• TO DO
Go through the material and write it all out exactly, minus the pictures.

• DATA EXCERPT

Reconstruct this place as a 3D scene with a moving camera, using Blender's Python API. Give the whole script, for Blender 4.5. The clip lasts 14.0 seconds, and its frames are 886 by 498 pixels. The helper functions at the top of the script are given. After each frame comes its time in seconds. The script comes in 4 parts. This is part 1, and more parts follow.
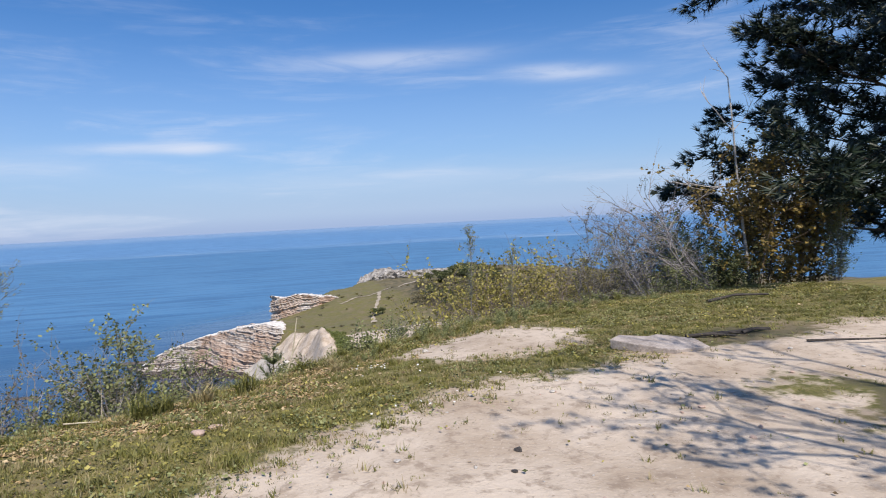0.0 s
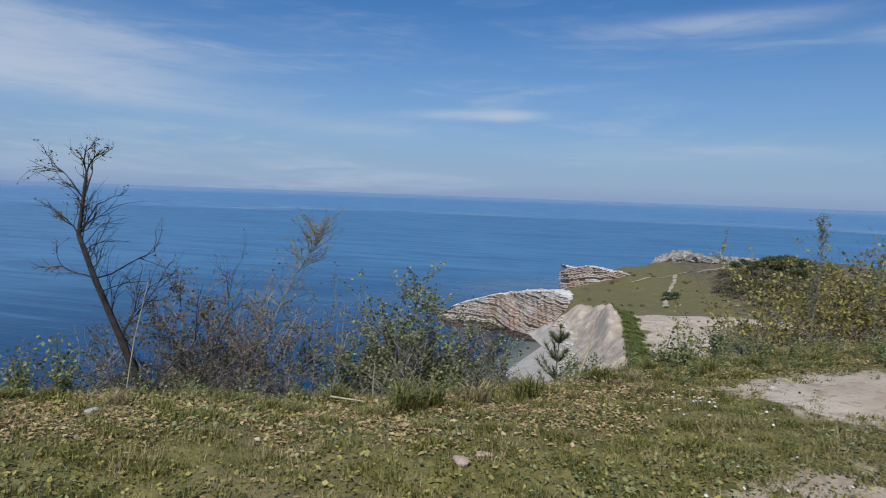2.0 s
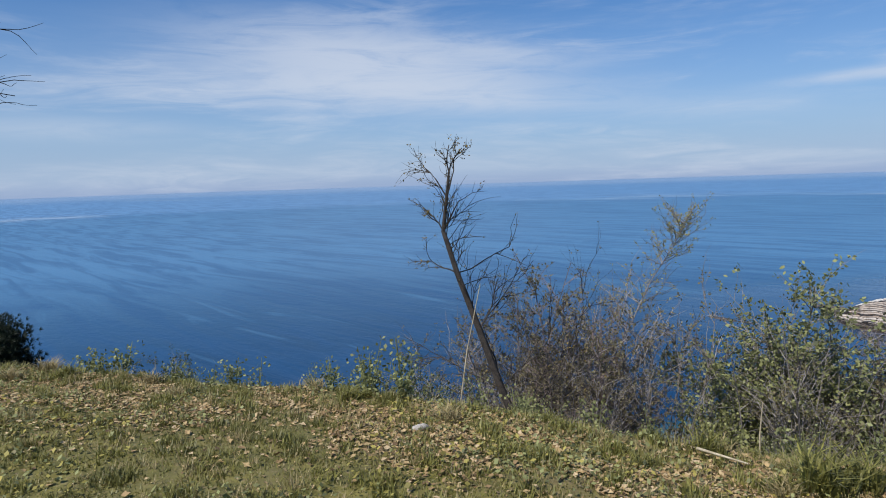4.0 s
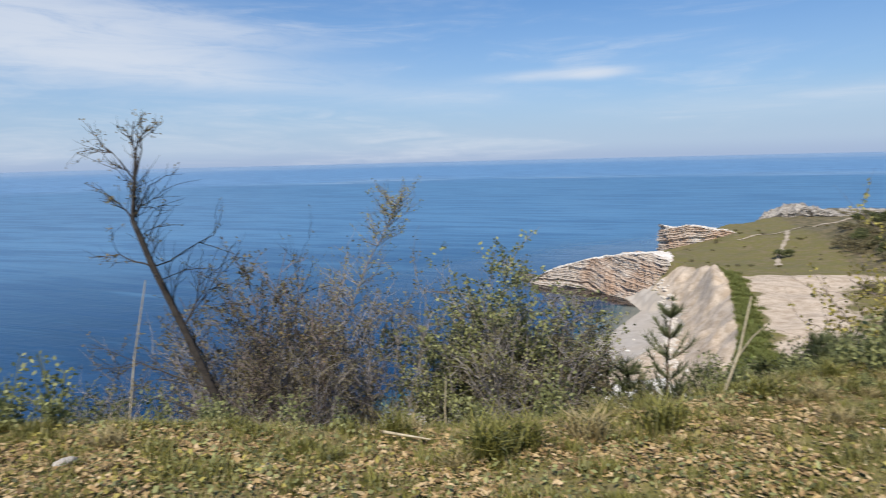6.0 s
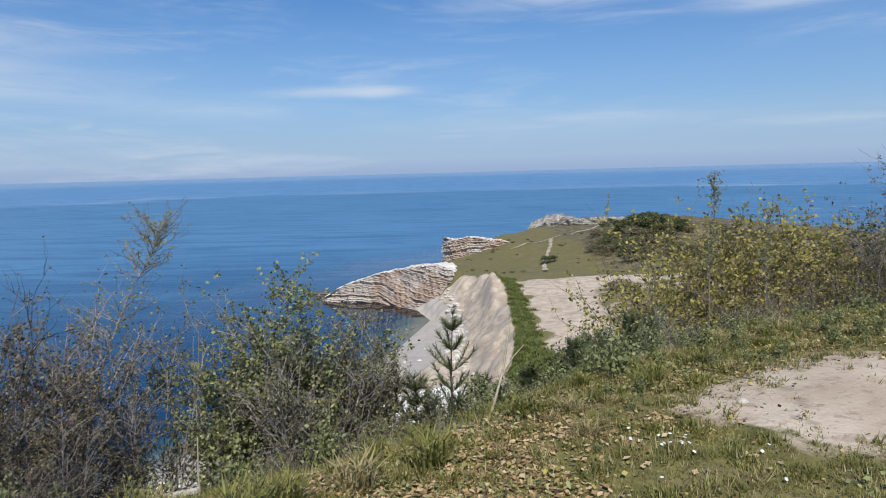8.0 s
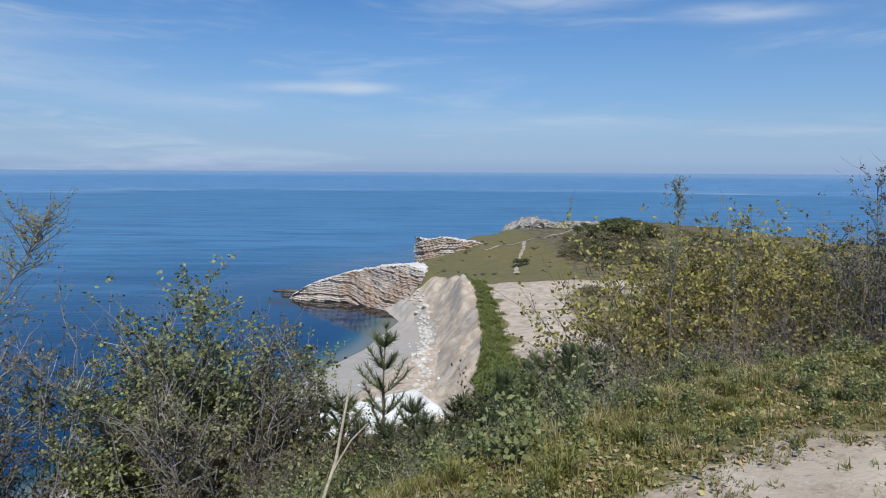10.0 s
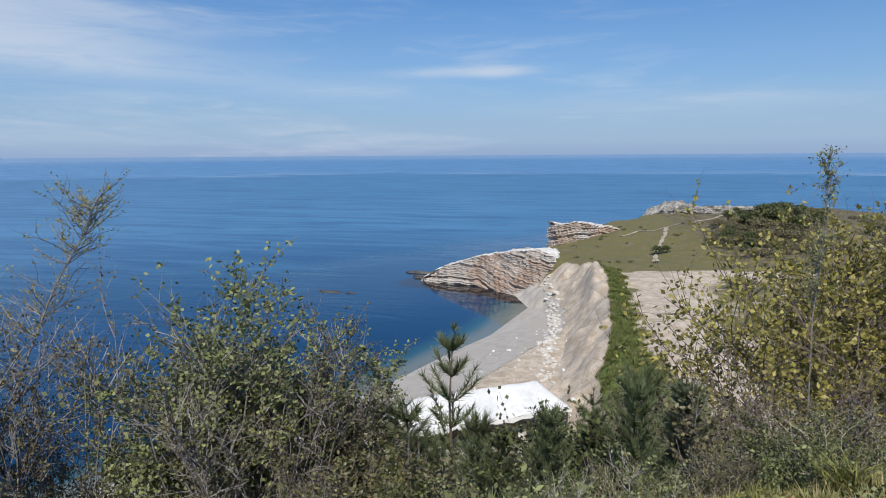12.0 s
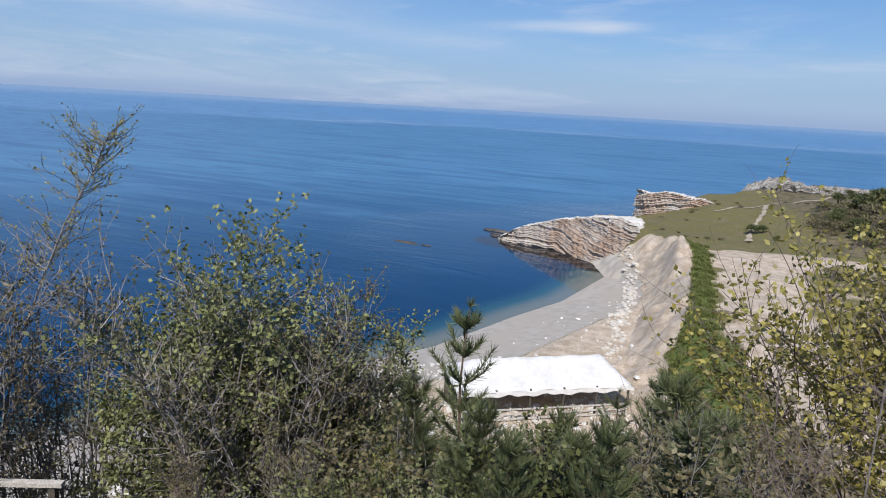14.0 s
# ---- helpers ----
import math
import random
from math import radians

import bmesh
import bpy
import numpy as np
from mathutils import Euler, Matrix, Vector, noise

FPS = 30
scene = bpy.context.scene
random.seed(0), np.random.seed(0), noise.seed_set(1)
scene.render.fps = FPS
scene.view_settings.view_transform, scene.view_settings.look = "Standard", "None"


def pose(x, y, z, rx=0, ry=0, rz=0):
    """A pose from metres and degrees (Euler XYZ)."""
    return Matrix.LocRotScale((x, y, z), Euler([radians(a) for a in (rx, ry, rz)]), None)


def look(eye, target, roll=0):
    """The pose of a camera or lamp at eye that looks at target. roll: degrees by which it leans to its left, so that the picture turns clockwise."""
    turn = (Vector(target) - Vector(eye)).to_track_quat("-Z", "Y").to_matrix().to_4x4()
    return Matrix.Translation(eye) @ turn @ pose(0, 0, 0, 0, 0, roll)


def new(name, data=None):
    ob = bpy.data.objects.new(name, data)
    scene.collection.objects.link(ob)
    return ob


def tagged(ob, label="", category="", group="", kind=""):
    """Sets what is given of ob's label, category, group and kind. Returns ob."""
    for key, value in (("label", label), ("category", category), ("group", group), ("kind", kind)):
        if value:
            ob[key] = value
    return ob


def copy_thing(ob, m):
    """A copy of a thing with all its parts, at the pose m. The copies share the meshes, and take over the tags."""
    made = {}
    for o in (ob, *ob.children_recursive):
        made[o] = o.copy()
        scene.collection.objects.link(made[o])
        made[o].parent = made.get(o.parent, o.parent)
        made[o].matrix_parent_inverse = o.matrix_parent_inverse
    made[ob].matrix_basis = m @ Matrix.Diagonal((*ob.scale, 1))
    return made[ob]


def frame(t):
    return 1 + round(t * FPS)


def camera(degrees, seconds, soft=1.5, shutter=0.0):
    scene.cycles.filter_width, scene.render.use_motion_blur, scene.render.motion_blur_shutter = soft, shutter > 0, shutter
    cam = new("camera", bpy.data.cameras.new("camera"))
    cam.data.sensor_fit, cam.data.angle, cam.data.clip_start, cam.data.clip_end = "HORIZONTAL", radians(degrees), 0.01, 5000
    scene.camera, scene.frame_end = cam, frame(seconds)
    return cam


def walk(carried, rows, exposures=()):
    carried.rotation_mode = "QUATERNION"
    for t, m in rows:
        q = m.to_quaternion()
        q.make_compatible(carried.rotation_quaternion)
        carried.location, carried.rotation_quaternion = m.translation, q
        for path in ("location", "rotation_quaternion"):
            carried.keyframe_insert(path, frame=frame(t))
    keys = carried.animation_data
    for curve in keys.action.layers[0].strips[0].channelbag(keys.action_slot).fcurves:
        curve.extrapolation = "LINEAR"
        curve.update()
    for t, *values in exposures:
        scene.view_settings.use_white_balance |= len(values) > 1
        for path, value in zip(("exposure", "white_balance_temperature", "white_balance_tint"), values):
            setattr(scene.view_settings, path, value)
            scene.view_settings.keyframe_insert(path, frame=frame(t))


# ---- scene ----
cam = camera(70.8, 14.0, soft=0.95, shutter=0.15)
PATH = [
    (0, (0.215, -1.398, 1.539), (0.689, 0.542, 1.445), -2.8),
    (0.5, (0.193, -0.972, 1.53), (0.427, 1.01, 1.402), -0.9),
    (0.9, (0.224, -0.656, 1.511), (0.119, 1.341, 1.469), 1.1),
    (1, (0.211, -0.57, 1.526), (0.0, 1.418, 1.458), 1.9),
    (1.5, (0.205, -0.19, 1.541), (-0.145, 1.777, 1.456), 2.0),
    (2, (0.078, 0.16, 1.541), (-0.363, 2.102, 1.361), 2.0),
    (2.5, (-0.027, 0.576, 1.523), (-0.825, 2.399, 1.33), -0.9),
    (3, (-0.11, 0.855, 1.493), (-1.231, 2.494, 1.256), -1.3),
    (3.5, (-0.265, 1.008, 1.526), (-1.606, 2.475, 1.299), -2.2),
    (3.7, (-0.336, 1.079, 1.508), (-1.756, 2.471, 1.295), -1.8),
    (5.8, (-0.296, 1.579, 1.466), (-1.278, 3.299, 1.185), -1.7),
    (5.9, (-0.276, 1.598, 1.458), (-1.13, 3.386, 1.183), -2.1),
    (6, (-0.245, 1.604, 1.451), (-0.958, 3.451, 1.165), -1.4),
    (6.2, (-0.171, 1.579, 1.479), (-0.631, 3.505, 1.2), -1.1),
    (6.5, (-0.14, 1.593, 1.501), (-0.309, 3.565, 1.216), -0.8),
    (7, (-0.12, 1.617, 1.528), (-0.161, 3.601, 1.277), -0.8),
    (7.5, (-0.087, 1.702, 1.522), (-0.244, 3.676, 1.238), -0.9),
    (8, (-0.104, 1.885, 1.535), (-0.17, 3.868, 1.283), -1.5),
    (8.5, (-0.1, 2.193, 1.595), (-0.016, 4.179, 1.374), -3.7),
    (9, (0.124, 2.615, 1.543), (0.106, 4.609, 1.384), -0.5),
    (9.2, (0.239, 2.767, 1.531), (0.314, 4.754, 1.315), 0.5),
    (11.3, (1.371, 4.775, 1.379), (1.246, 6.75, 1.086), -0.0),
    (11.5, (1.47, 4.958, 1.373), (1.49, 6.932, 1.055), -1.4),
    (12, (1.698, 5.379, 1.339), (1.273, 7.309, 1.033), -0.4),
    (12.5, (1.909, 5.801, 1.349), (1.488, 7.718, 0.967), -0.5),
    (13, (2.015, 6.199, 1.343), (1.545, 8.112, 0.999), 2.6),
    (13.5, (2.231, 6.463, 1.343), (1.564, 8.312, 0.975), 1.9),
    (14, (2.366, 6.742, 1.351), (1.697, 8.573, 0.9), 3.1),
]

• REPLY
Reconstruct this place as a 3D scene with a moving camera, using Blender's Python API. Give the whole script, for Blender 4.5. The clip lasts 14.0 seconds, and its frames are 886 by 498 pixels. The helper functions at the top of the script are given. After each frame comes its time in seconds. The script comes in 4 parts. This is part 1, and more parts follow.
0.0 s
2.0 s
4.0 s
6.0 s
8.0 s
10.0 s
12.0 s
14.0 s
# ---- helpers ----
import math
import random
from math import radians

import bmesh
import bpy
import numpy as np
from mathutils import Euler, Matrix, Vector, noise

FPS = 30
scene = bpy.context.scene
random.seed(0), np.random.seed(0), noise.seed_set(1)
scene.render.fps = FPS
scene.view_settings.view_transform, scene.view_settings.look = "Standard", "None"


def pose(x, y, z, rx=0, ry=0, rz=0):
    """A pose from metres and degrees (Euler XYZ)."""
    return Matrix.LocRotScale((x, y, z), Euler([radians(a) for a in (rx, ry, rz)]), None)


def look(eye, target, roll=0):
    """The pose of a camera or lamp at eye that looks at target. roll: degrees by which it leans to its left, so that the picture turns clockwise."""
    turn = (Vector(target) - Vector(eye)).to_track_quat("-Z", "Y").to_matrix().to_4x4()
    return Matrix.Translation(eye) @ turn @ pose(0, 0, 0, 0, 0, roll)


def new(name, data=None):
    ob = bpy.data.objects.new(name, data)
    scene.collection.objects.link(ob)
    return ob


def tagged(ob, label="", category="", group="", kind=""):
    """Sets what is given of ob's label, category, group and kind. Returns ob."""
    for key, value in (("label", label), ("category", category), ("group", group), ("kind", kind)):
        if value:
            ob[key] = value
    return ob


def copy_thing(ob, m):
    """A copy of a thing with all its parts, at the pose m. The copies share the meshes, and take over the tags."""
    made = {}
    for o in (ob, *ob.children_recursive):
        made[o] = o.copy()
        scene.collection.objects.link(made[o])
        made[o].parent = made.get(o.parent, o.parent)
        made[o].matrix_parent_inverse = o.matrix_parent_inverse
    made[ob].matrix_basis = m @ Matrix.Diagonal((*ob.scale, 1))
    return made[ob]


def frame(t):
    return 1 + round(t * FPS)


def camera(degrees, seconds, soft=1.5, shutter=0.0):
    scene.cycles.filter_width, scene.render.use_motion_blur, scene.render.motion_blur_shutter = soft, shutter > 0, shutter
    cam = new("camera", bpy.data.cameras.new("camera"))
    cam.data.sensor_fit, cam.data.angle, cam.data.clip_start, cam.data.clip_end = "HORIZONTAL", radians(degrees), 0.01, 5000
    scene.camera, scene.frame_end = cam, frame(seconds)
    return cam


def walk(carried, rows, exposures=()):
    carried.rotation_mode = "QUATERNION"
    for t, m in rows:
        q = m.to_quaternion()
        q.make_compatible(carried.rotation_quaternion)
        carried.location, carried.rotation_quaternion = m.translation, q
        for path in ("location", "rotation_quaternion"):
            carried.keyframe_insert(path, frame=frame(t))
    keys = carried.animation_data
    for curve in keys.action.layers[0].strips[0].channelbag(keys.action_slot).fcurves:
        curve.extrapolation = "LINEAR"
        curve.update()
    for t, *values in exposures:
        scene.view_settings.use_white_balance |= len(values) > 1
        for path, value in zip(("exposure", "white_balance_temperature", "white_balance_tint"), values):
            setattr(scene.view_settings, path, value)
            scene.view_settings.keyframe_insert(path, frame=frame(t))


# ---- scene ----
cam = camera(70.8, 14.0, soft=0.95, shutter=0.15)
PATH = [
    (0, (0.215, -1.398, 1.539), (0.689, 0.542, 1.445), -2.8),
    (0.5, (0.193, -0.972, 1.53), (0.427, 1.01, 1.402), -0.9),
    (0.9, (0.224, -0.656, 1.511), (0.119, 1.341, 1.469), 1.1),
    (1, (0.211, -0.57, 1.526), (0.0, 1.418, 1.458), 1.9),
    (1.5, (0.205, -0.19, 1.541), (-0.145, 1.777, 1.456), 2.0),
    (2, (0.078, 0.16, 1.541), (-0.363, 2.102, 1.361), 2.0),
    (2.5, (-0.027, 0.576, 1.523), (-0.825, 2.399, 1.33), -0.9),
    (3, (-0.11, 0.855, 1.493), (-1.231, 2.494, 1.256), -1.3),
    (3.5, (-0.265, 1.008, 1.526), (-1.606, 2.475, 1.299), -2.2),
    (3.7, (-0.336, 1.079, 1.508), (-1.756, 2.471, 1.295), -1.8),
    (5.8, (-0.296, 1.579, 1.466), (-1.278, 3.299, 1.185), -1.7),
    (5.9, (-0.276, 1.598, 1.458), (-1.13, 3.386, 1.183), -2.1),
    (6, (-0.245, 1.604, 1.451), (-0.958, 3.451, 1.165), -1.4),
    (6.2, (-0.171, 1.579, 1.479), (-0.631, 3.505, 1.2), -1.1),
    (6.5, (-0.14, 1.593, 1.501), (-0.309, 3.565, 1.216), -0.8),
    (7, (-0.12, 1.617, 1.528), (-0.161, 3.601, 1.277), -0.8),
    (7.5, (-0.087, 1.702, 1.522), (-0.244, 3.676, 1.238), -0.9),
    (8, (-0.104, 1.885, 1.535), (-0.17, 3.868, 1.283), -1.5),
    (8.5, (-0.1, 2.193, 1.595), (-0.016, 4.179, 1.374), -3.7),
    (9, (0.124, 2.615, 1.543), (0.106, 4.609, 1.384), -0.5),
    (9.2, (0.239, 2.767, 1.531), (0.314, 4.754, 1.315), 0.5),
    (11.3, (1.371, 4.775, 1.379), (1.246, 6.75, 1.086), -0.0),
    (11.5, (1.47, 4.958, 1.373), (1.49, 6.932, 1.055), -1.4),
    (12, (1.698, 5.379, 1.339), (1.273, 7.309, 1.033), -0.4),
    (12.5, (1.909, 5.801, 1.349), (1.488, 7.718, 0.967), -0.5),
    (13, (2.015, 6.199, 1.343), (1.545, 8.112, 0.999), 2.6),
    (13.5, (2.231, 6.463, 1.343), (1.564, 8.312, 0.975), 1.9),
    (14, (2.366, 6.742, 1.351), (1.697, 8.573, 0.9), 3.1),
]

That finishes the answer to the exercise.